The Chief Rabbinate governs all Jewish conversions, marriages, divorces and burials in Israel. If it does not recognize a conversion, that person cannot get legally married or divorced in Israel, or buried in a Jewish cemetery. It’s never recognized Reform and Conservative conversions, and in recent years has rejected some American Orthodox rabbis, such as the liberal Rabbi Avi Weiss.

This is the first time the Chief Rabbinate has released a list of Diaspora rabbis whose authority it accepts on conversion. They are all Orthodox.
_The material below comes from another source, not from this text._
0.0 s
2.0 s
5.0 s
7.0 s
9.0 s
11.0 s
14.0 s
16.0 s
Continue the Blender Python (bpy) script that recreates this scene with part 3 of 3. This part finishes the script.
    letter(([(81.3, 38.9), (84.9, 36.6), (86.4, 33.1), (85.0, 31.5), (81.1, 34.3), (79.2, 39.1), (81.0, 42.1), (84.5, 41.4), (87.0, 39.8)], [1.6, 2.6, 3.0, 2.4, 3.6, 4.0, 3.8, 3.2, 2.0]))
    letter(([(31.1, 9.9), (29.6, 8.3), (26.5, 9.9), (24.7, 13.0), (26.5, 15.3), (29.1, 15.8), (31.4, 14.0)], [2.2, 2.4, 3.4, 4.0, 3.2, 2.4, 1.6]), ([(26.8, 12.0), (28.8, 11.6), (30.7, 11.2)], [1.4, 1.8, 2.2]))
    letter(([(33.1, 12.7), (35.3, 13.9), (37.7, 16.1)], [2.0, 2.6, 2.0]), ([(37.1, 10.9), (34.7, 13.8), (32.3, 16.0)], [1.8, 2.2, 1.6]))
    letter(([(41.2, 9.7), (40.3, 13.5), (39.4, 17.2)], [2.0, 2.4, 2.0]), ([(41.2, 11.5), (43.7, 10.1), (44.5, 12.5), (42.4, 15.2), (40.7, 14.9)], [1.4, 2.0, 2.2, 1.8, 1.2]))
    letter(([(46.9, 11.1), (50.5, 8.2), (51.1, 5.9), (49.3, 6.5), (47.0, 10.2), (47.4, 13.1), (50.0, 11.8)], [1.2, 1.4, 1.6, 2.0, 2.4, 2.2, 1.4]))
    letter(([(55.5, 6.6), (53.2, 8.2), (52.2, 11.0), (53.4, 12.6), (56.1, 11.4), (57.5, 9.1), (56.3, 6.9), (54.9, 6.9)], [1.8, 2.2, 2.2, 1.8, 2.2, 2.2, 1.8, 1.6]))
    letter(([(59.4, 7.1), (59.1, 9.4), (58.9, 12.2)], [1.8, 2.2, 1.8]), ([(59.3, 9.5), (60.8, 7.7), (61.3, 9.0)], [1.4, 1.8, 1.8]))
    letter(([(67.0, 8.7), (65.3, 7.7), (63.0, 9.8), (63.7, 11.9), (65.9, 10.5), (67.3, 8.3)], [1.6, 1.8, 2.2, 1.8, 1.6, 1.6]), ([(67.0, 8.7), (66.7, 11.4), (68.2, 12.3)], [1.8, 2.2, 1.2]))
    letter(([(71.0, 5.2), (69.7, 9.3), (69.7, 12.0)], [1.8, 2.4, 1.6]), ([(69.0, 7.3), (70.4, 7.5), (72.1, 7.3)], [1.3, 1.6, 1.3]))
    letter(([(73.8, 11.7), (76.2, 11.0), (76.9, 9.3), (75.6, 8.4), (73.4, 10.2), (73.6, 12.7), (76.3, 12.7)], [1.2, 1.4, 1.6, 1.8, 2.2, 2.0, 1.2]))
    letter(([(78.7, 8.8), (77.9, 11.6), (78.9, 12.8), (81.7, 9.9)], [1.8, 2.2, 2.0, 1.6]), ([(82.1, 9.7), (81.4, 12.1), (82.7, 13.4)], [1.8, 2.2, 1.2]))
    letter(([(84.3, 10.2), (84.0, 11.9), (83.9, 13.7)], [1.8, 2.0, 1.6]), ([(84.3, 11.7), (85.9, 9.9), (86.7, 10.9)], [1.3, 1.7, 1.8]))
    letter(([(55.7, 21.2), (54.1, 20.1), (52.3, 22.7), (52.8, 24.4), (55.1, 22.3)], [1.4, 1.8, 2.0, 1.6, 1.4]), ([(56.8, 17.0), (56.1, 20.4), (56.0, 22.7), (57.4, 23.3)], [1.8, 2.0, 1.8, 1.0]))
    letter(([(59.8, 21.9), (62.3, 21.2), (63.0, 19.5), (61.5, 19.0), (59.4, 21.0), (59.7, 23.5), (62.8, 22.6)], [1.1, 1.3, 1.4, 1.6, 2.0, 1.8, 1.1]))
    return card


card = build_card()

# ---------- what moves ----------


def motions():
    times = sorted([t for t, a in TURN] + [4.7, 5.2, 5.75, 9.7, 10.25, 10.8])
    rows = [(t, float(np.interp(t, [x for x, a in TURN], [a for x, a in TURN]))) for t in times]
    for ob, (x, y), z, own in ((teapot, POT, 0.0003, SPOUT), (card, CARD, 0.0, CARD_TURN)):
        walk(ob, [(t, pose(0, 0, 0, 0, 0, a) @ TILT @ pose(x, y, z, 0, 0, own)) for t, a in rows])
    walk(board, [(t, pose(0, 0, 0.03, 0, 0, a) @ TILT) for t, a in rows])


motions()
The list, published Nov. 21 on the Chief Rabbinate’s website, includes dozens of rabbinical courts throughout the world, half in the United States. The American courts are in major cities like New York, Chicago or Los Angeles.

“We have something to work with now,” said Rabbi Seth Farber, director of Itim, an Israeli organization that advocates for greater transparency in the Chief Rabbinate through freedom-of-information requests and legal proceedings.
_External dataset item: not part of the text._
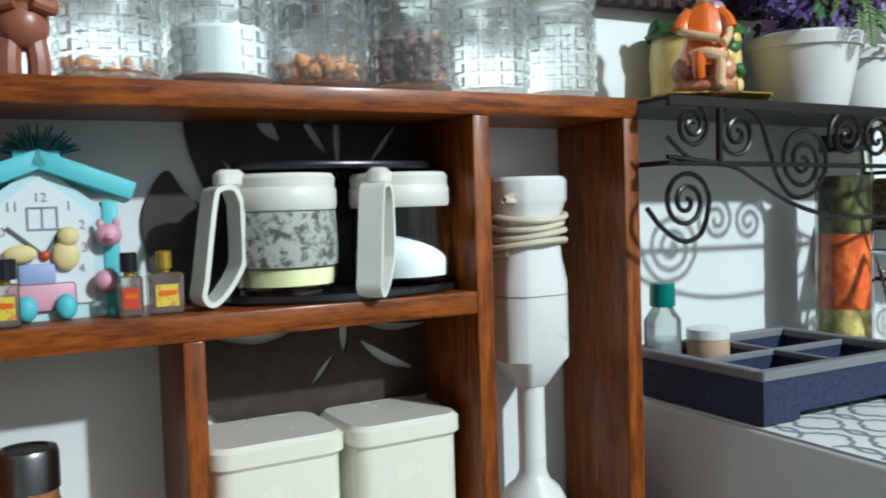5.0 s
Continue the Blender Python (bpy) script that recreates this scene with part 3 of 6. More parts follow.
# ---- microwave ----
mw = thing("microwave_oven", "grey metal microwave oven with vent slots in its side", "microwave")
MX, MY0, MY1, MZ0, MZ1 = 0.597, 0.515, 0.852, 0.768, 1.058
case = part("case", box(MX, MX + 0.47, MY0, MY1, MZ0, MZ1, 0.006, 3), M["grey_case"], mw)
for fx in (MX + 0.04, MX + 0.43):
    for fy in (MY0 + 0.04, MY1 - 0.04):
        part("foot", lathe([(0, 0), (0.014, 0), (0.016, 0.012), (0, 0.0165)], 16, None, (fx, fy, TOP + 0.002)), M["black"], mw, "black rubber foot")
slot_me = mesh_of("vent_slot", loft([[(x, y, z) for y, z in ((0.0, -0.0035), (0.024, -0.0035), (0.026, -0.001), (0.026, 0.0025), (0.003, 0.0035), (0, 0.001))] for x in (-0.0012, 0.001)]), M["slot"], False)
for col in range(4):
    for row in range(7):
        o = part("vent_slot", slot_me, None, case)
        o.location = (MX, 0.643 + col * 0.0435, 0.870 - row * 0.0105)
part("door", box(MX + 0.002, MX + 0.36, MY0 - 0.022, MY0 - 0.001, MZ0 + 0.004, MZ1 - 0.004, 0.004), M["black"], mw, "black glass door")
part("control_panel", box(MX + 0.362, MX + 0.468, MY0 - 0.02, MY0 - 0.001, MZ0 + 0.004, MZ1 - 0.004, 0.004), M["grey_trim"], mw)
liner("shelf_liner", MX + 0.004, MX + 0.46, MY0 + 0.004, MY1 - 0.004, MZ1 + 0.0016, 0.66, 0.60)

# ---- pictures and leaf boards on the wall ----


def picture(name, label, x0, x1, z0, z1, border, depth, mould, edge, tilt, inner):
    p = thing(name, label, "picture frame", Matrix.Translation((x0, WALL - 0.004 - depth, z0)) @ Matrix.Rotation(radians(tilt), 4, "X"))
    w, h = x1 - x0, z1 - z0
    for nm, a in (("moulding", (0, border, 0, h)), ("moulding", (w - border, w, 0, h)), ("moulding", (border, w - border, 0, border)), ("moulding", (border, w - border, h - border, h))):
        part(nm, box(a[0], a[1], 0.0, depth, a[2], a[3], 0.002, 2), mould, p)
    lip = 0.005
    for a in ((border, border + lip, border, h - border), (w - border - lip, w - border, border, h - border), (border + lip, w - border - lip, border, border + lip), (border + lip, w - border - lip, h - border - lip, h - border)):
        part("inner_lip", box(a[0], a[1], 0.004, depth - 0.001, a[2], a[3]), edge, p)
    part("backing", box(border, w - border, depth - 0.006, depth - 0.0012, border, h - border), inner, p)
    return p


big = picture("framed_quote", "large maroon framed kitchen quote with checked moulding, hung on the wall", 0.447, 0.832, 1.502, 2.052, 0.028, 0.022, M["checks"], M["frame_edge"], 1.8, M["mat_red"])
sheet = part("quote_sheet", box(0.0735, 0.2865, 0.0125, 0.0155, 0.115, 0.412), M["slate"], big, "slate grey sheet with white lettering")
sheet.location.z = 0.006


def quote(body, x0, x1, z, h, shear=0.0, bold=0.0):
    o = part("lettering", lettering(body, h, M["chalk"], x1 - x0, shear, 0.0004, bold), None, sheet, "white lettering: " + body)
    xs = [v.co.x for v in o.data.vertices]
    o.location = ((x0 + x1) / 2 - (max(xs) + min(xs)) / 2, 0.0119, z)


quote("A PINCH OF PATIENCE", 0.089, 0.281, 0.367, 0.029, 0, 0.022)
quote("A DASH OF KINDNESS", 0.089, 0.281, 0.338, 0.0145, 0.05, 0.014)
quote("A SPOONFULL OF", 0.086, 0.281, 0.304, 0.022, 0, 0.006)
quote("and a Heap", 0.090, 0.281, 0.211, 0.0285, 0, 0.035)
quote("of", 0.157, 0.183, 0.152, 0.035, 0, 0.01)
quote("L", 0.201, 0.214, 0.151, 0.043, 0, 0.022)
quote("VE.", 0.242, 0.283, 0.151, 0.043, 0, 0.022)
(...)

The Chief Rabbinate also established criteria for which rabbinical courts meet its standards, according a spokesman. The criteria, first published as a draft earlier this year, mandate that the courts operate year-round, demonstrate fealty to Orthodox Jewish law and tradition, and be endorsed by a major Orthodox organization. Non-Orthodox courts will not make the cut, along with some liberal Orthodox courts and those that meet on an ad hoc basis to serve smaller communities.

“It was published now because the criteria were approved now and this was part of that issue,” the spokesman said. “The list includes those that were approved.”

He left room for other bodies to qualify: “Of course, if a rabbinical court does not appear, that does not mean that it’s not accepted. That is why we set criteria.”

Many Israelis have protested the Chief Rabbinate’s monopoly over Jewish religious life in Israel. Surveys show that large majorities of Jewish Israelis want to institute civil marriage in Israel and liberalize conversion policy, along with other reforms. American Jewish leaders have also called for Israel to recognize Reform and Conservative rabbis and ceremonies, but the issue does not resonate as much among rank-and-file US Jews.

(The new list is unrelated to the so-called “blacklist” of Diaspora rabbis released last year. That list was of rabbis whom the Chief Rabbinate did not trust to confirm that people who were born Jewish. This list concerns rabbis trusted to perform conversions.)

“One step forward and two steps back,” Shmuel Shattach of Ne’emanei Torah Va’Avodah, a group that supports more freedom of religious choice in Israel, said in a statement.

“The fact that the current list does not include important rabbis and communities abroad is a source of profound concern,” he said. “We expect and hope to see a completion of the process of recognizing rabbis abroad, which can lead to the mending and healing of the great crisis between Israel and Diaspora Jewry.”